Your task is to transcribe, without alteration, the lines from the top of the material below through the line bearing "H), M_ZINC, gb)", inclusive.
(begin)
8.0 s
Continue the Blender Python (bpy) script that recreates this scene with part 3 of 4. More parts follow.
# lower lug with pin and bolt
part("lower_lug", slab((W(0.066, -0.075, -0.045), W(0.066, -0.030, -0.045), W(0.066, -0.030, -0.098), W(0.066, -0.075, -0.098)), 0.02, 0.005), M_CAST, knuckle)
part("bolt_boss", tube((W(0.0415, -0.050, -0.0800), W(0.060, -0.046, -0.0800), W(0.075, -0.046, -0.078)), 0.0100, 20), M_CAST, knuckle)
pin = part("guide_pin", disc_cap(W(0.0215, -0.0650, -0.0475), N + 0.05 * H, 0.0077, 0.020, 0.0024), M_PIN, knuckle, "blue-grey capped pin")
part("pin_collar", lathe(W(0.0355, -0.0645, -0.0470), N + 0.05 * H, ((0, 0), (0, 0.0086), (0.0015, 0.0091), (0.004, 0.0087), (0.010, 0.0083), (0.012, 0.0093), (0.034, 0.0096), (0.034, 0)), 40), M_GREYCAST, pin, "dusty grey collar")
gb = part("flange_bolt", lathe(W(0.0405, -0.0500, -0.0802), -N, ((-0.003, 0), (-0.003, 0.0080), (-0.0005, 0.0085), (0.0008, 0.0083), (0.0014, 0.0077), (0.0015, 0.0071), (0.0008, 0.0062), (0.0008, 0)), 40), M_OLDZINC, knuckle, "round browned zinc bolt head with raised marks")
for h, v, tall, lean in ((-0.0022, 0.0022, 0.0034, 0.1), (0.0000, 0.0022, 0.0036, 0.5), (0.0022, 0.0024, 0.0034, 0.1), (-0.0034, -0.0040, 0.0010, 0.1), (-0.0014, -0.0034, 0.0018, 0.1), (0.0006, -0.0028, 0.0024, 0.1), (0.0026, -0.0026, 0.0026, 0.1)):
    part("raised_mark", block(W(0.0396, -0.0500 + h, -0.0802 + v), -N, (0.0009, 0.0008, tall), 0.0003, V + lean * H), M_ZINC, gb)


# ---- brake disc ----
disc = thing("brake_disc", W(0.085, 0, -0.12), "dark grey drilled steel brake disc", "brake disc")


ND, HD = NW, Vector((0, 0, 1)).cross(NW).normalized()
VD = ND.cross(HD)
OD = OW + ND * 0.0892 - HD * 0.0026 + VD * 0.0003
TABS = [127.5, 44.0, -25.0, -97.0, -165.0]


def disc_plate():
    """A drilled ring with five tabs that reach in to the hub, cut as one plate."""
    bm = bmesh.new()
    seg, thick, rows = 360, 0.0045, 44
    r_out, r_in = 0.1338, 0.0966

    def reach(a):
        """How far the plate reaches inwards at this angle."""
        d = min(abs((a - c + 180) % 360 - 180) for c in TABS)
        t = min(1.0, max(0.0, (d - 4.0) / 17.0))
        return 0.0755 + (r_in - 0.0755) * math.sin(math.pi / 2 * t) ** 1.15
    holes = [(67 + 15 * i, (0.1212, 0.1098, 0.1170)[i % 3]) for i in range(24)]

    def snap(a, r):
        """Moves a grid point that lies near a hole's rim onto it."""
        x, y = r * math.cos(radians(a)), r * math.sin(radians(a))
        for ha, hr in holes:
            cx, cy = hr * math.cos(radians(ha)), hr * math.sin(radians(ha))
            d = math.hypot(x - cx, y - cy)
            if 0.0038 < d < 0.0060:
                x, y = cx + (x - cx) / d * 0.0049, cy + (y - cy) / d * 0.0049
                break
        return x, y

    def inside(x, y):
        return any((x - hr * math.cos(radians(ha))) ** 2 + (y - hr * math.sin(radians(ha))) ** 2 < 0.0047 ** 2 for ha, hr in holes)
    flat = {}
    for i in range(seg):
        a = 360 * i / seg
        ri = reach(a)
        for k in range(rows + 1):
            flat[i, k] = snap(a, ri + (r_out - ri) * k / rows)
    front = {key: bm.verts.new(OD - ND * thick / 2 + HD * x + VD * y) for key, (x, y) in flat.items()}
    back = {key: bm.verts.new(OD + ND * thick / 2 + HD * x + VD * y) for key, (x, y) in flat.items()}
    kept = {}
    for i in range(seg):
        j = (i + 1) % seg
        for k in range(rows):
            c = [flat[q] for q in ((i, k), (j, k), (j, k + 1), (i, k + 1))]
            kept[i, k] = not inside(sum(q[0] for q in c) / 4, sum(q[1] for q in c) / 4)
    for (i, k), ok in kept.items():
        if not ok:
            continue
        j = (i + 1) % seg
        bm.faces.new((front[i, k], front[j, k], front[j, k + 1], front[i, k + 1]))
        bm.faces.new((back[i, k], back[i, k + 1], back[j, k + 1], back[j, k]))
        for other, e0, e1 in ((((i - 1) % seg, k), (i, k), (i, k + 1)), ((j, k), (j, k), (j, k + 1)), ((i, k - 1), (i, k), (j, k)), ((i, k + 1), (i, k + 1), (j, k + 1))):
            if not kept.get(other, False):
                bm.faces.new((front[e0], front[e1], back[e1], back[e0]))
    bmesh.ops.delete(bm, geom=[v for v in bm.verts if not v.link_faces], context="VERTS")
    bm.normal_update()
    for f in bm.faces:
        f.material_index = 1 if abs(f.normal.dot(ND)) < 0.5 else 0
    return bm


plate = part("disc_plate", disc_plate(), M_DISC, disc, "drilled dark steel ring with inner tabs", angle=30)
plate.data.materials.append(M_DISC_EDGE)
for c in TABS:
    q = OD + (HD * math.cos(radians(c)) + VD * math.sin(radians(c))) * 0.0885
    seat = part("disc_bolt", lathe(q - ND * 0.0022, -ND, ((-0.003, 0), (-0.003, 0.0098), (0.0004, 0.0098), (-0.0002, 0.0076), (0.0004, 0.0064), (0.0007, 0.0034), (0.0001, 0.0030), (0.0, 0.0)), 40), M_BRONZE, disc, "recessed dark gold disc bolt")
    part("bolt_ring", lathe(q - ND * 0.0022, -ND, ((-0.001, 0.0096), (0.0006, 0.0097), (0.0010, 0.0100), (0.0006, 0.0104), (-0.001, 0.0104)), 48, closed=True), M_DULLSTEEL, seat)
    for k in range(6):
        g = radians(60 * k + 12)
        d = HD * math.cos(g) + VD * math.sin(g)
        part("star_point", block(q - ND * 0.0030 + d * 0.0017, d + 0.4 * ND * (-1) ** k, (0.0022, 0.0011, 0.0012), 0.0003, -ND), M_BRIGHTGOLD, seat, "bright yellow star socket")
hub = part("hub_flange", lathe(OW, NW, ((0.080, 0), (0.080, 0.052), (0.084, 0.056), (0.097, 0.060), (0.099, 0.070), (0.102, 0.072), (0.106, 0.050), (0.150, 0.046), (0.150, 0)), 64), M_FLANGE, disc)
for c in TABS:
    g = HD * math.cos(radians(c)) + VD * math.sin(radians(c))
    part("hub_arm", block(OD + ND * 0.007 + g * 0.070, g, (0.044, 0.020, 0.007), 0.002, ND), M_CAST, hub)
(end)
**PROBLEM SOLUTION:**
8.0 s
Continue the Blender Python (bpy) script that recreates this scene with part 3 of 4. More parts follow.
# lower lug with pin and bolt
part("lower_lug", slab((W(0.066, -0.075, -0.045), W(0.066, -0.030, -0.045), W(0.066, -0.030, -0.098), W(0.066, -0.075, -0.098)), 0.02, 0.005), M_CAST, knuckle)
part("bolt_boss", tube((W(0.0415, -0.050, -0.0800), W(0.060, -0.046, -0.0800), W(0.075, -0.046, -0.078)), 0.0100, 20), M_CAST, knuckle)
pin = part("guide_pin", disc_cap(W(0.0215, -0.0650, -0.0475), N + 0.05 * H, 0.0077, 0.020, 0.0024), M_PIN, knuckle, "blue-grey capped pin")
part("pin_collar", lathe(W(0.0355, -0.0645, -0.0470), N + 0.05 * H, ((0, 0), (0, 0.0086), (0.0015, 0.0091), (0.004, 0.0087), (0.010, 0.0083), (0.012, 0.0093), (0.034, 0.0096), (0.034, 0)), 40), M_GREYCAST, pin, "dusty grey collar")
gb = part("flange_bolt", lathe(W(0.0405, -0.0500, -0.0802), -N, ((-0.003, 0), (-0.003, 0.0080), (-0.0005, 0.0085), (0.0008, 0.0083), (0.0014, 0.0077), (0.0015, 0.0071), (0.0008, 0.0062), (0.0008, 0)), 40), M_OLDZINC, knuckle, "round browned zinc bolt head with raised marks")
for h, v, tall, lean in ((-0.0022, 0.0022, 0.0034, 0.1), (0.0000, 0.0022, 0.0036, 0.5), (0.0022, 0.0024, 0.0034, 0.1), (-0.0034, -0.0040, 0.0010, 0.1), (-0.0014, -0.0034, 0.0018, 0.1), (0.0006, -0.0028, 0.0024, 0.1), (0.0026, -0.0026, 0.0026, 0.1)):
    part("raised_mark", block(W(0.0396, -0.0500 + h, -0.0802 + v), -N, (0.0009, 0.0008, tall), 0.0003, V + lean * H), M_ZINC, gb)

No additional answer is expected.